> [Problem requirements]: The listing below contains a span that opens with the line containing "random.seed(0), np.random.seed(0), noise.seed_set(1)" and closes with the line containing "pose from metres". Return that span exactly.

> [Raw records]:

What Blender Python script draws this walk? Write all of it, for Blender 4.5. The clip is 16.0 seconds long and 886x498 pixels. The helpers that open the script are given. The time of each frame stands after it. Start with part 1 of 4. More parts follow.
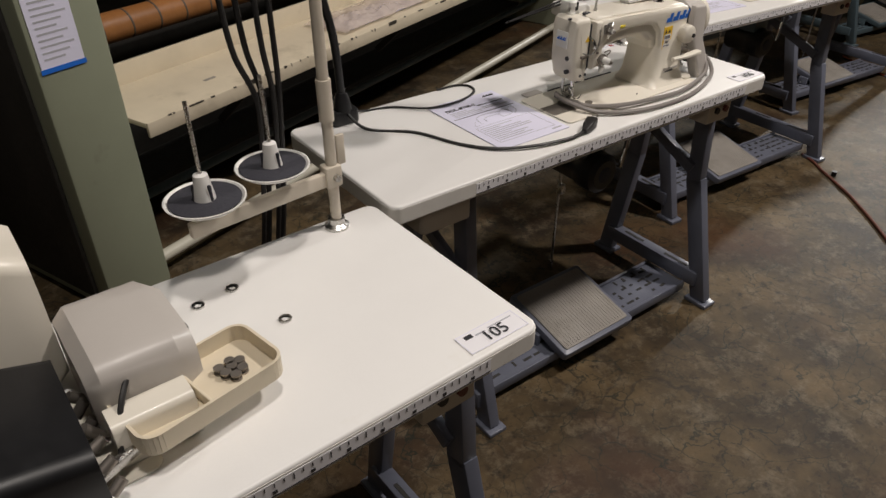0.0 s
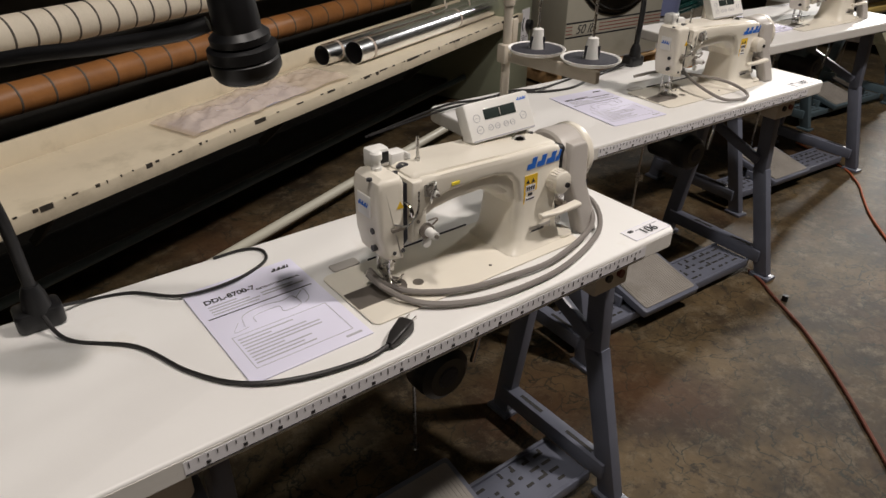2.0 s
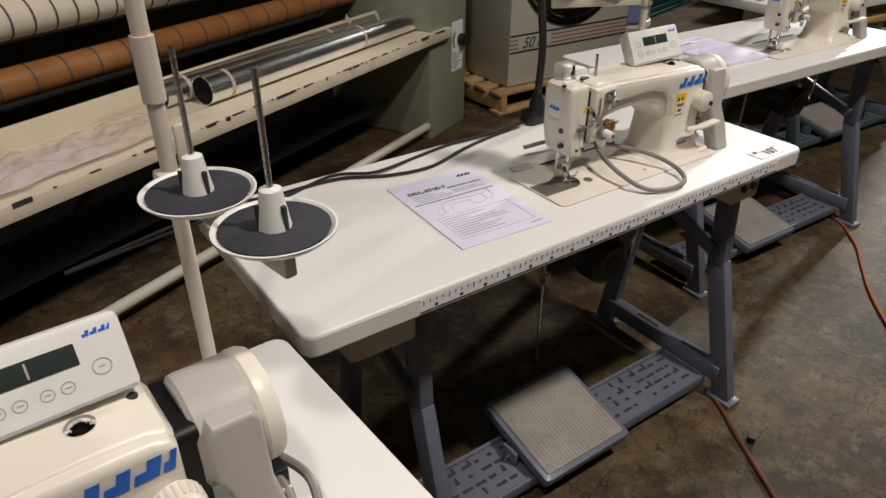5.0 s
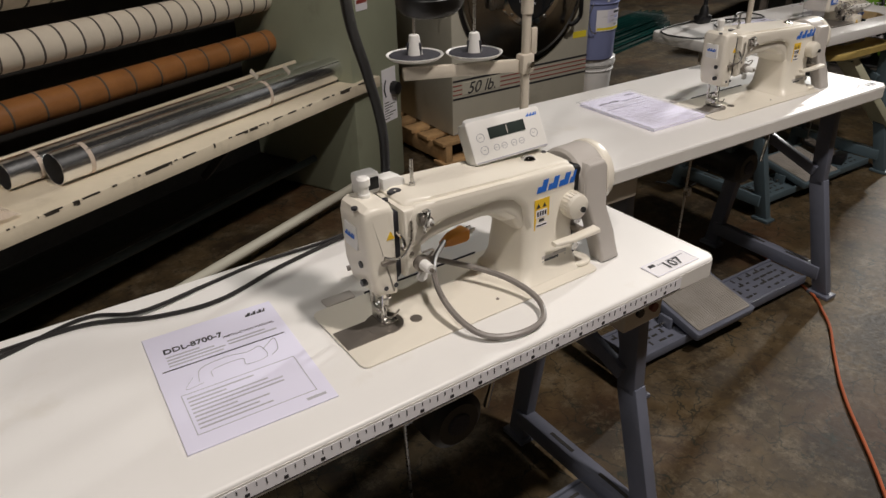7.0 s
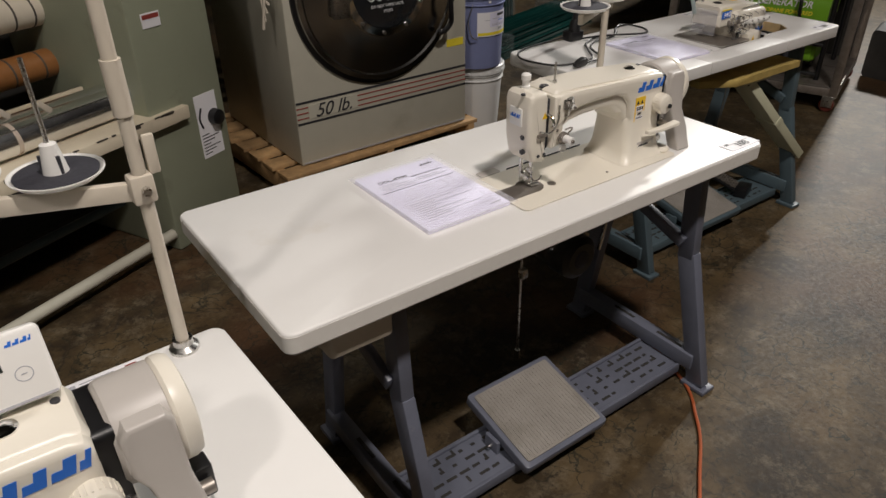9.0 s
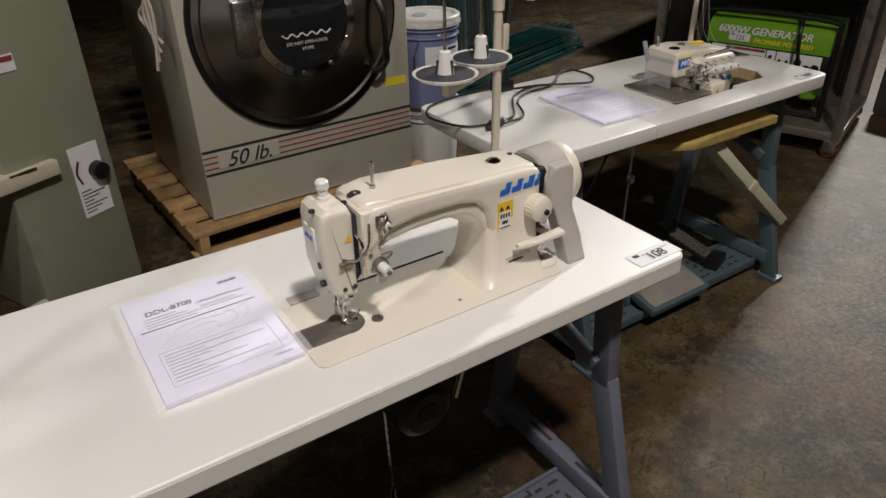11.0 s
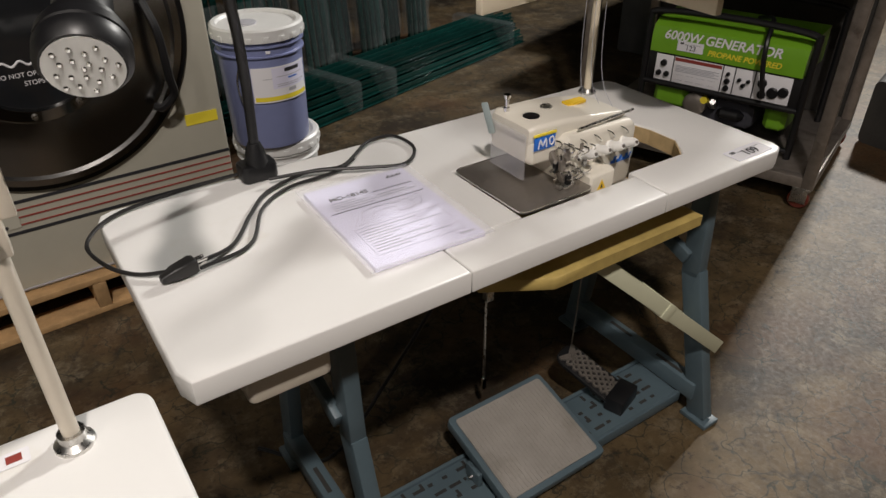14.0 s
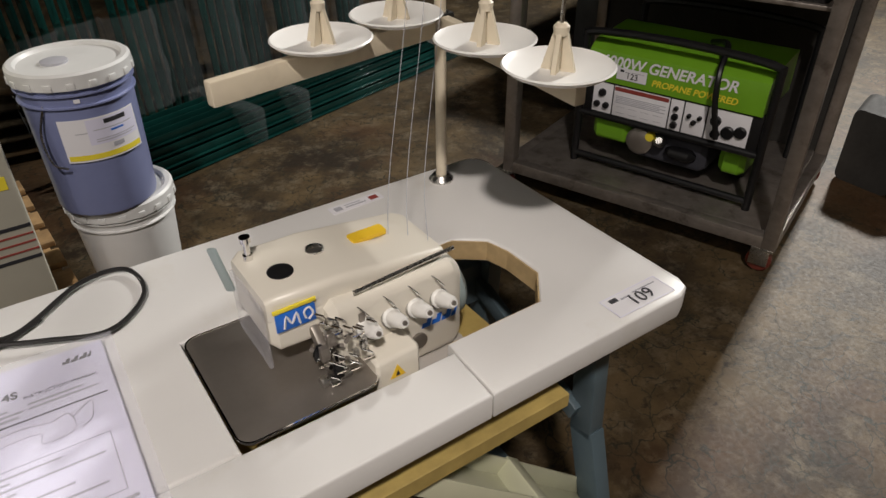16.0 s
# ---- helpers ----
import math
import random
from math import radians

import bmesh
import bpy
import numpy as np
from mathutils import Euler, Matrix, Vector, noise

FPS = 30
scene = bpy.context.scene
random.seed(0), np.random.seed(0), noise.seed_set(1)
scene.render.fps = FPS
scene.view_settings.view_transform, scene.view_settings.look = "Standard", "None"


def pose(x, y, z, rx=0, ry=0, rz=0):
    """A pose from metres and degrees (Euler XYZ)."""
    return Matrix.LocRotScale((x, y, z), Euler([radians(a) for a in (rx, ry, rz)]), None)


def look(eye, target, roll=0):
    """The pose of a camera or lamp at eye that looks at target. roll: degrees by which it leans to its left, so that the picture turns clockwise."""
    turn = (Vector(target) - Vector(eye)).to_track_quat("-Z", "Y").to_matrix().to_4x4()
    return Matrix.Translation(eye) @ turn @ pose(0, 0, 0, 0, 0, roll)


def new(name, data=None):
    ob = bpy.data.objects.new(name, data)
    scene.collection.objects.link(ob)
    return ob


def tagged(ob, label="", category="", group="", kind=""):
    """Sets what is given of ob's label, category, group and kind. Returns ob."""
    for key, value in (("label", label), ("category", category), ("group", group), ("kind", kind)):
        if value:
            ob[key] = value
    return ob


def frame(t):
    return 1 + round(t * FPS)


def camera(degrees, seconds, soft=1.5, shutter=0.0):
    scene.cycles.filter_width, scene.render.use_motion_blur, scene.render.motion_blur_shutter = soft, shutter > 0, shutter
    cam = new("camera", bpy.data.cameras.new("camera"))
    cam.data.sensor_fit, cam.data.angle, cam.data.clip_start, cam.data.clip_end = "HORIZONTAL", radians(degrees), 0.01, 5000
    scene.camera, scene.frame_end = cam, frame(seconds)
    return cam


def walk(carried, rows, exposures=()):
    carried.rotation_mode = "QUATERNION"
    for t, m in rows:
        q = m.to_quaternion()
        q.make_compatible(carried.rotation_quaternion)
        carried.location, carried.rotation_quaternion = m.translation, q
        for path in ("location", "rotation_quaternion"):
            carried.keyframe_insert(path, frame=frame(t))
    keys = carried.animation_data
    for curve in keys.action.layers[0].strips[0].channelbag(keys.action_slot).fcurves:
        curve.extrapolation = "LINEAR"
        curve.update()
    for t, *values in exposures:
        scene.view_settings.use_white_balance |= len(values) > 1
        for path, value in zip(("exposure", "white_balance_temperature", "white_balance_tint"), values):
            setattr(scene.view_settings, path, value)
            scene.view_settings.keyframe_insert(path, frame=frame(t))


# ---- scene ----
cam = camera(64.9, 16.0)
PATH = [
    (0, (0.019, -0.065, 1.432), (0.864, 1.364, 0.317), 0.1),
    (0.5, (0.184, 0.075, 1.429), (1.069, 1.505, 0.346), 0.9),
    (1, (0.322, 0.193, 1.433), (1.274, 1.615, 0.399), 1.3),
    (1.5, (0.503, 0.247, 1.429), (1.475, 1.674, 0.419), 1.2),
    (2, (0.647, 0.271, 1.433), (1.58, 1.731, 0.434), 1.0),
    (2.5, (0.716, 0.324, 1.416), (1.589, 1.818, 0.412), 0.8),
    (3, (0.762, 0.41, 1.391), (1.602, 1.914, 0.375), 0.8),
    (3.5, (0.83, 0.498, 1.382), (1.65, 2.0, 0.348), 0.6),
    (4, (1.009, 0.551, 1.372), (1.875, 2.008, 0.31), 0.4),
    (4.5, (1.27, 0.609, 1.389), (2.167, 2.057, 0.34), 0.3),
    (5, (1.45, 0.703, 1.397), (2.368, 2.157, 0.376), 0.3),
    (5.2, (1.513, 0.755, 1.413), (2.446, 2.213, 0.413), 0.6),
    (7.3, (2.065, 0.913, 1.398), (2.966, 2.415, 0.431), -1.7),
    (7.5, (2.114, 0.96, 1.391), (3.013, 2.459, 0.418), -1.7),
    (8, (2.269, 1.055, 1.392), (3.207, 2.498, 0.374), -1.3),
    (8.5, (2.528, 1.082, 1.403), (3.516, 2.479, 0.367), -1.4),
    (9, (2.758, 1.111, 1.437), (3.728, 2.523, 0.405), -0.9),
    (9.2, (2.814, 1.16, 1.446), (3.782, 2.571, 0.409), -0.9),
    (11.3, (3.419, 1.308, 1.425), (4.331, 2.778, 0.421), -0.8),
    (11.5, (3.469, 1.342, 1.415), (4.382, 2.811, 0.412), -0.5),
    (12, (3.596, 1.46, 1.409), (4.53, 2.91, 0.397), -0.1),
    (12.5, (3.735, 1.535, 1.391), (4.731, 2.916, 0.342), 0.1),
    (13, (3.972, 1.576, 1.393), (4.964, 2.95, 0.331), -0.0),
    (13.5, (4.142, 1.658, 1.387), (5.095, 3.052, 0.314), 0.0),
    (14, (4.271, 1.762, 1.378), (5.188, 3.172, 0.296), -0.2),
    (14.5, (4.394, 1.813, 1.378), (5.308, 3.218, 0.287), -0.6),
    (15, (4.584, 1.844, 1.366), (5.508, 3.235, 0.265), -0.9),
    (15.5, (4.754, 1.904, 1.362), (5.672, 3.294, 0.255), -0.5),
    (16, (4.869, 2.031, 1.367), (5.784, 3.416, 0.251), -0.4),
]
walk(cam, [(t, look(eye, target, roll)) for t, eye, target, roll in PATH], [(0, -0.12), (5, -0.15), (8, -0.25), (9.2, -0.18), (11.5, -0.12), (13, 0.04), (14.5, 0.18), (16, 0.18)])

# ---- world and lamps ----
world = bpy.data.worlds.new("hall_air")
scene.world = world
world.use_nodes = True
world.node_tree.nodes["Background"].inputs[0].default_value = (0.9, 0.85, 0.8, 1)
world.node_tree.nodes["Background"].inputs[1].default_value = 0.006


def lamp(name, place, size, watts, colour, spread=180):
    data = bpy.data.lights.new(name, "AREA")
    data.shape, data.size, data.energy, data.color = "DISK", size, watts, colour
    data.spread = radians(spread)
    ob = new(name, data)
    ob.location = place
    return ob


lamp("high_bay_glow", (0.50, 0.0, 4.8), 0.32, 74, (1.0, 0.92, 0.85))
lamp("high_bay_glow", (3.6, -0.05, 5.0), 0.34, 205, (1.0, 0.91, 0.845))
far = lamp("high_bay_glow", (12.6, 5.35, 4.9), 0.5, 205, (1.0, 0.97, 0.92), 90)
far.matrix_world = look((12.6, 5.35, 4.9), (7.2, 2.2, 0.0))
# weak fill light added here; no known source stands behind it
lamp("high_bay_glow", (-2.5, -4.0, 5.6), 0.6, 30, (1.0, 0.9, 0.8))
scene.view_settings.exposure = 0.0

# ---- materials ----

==

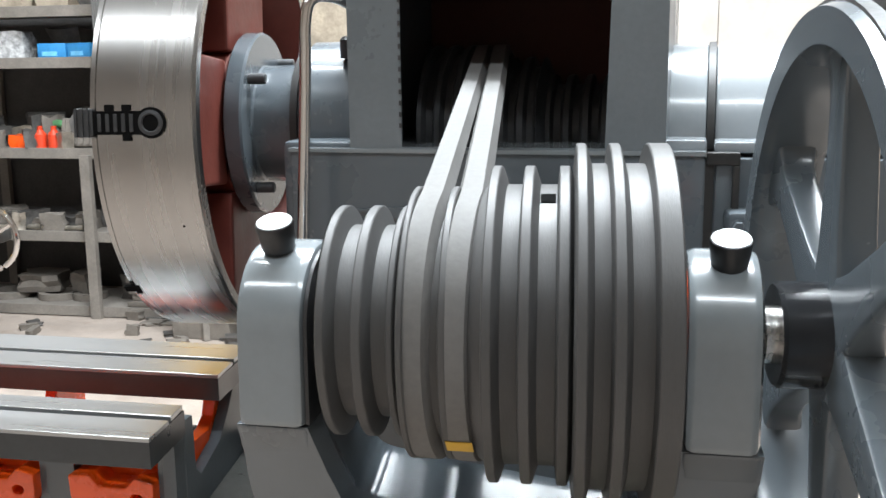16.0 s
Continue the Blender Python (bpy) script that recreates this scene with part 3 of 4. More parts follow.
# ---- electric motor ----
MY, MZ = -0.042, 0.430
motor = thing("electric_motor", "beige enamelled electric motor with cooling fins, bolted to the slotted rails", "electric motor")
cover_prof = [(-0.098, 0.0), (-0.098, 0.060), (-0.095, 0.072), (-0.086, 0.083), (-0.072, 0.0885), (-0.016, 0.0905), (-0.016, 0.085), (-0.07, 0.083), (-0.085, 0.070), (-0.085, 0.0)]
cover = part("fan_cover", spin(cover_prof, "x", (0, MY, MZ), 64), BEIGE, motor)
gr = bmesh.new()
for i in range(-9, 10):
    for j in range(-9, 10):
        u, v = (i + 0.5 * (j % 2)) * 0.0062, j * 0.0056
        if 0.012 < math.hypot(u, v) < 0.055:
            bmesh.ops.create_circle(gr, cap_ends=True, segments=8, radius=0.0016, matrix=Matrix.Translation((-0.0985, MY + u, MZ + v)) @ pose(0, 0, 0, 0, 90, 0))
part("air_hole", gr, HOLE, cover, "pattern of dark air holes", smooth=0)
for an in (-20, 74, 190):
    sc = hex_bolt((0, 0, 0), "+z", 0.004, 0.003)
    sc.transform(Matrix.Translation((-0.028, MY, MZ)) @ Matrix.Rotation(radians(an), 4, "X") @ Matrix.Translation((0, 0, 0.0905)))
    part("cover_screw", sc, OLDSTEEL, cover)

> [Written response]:
random.seed(0), np.random.seed(0), noise.seed_set(1)
scene.render.fps = FPS
scene.view_settings.view_transform, scene.view_settings.look = "Standard", "None"


def pose(x, y, z, rx=0, ry=0, rz=0):
    """A pose from metres and degrees (Euler XYZ)."""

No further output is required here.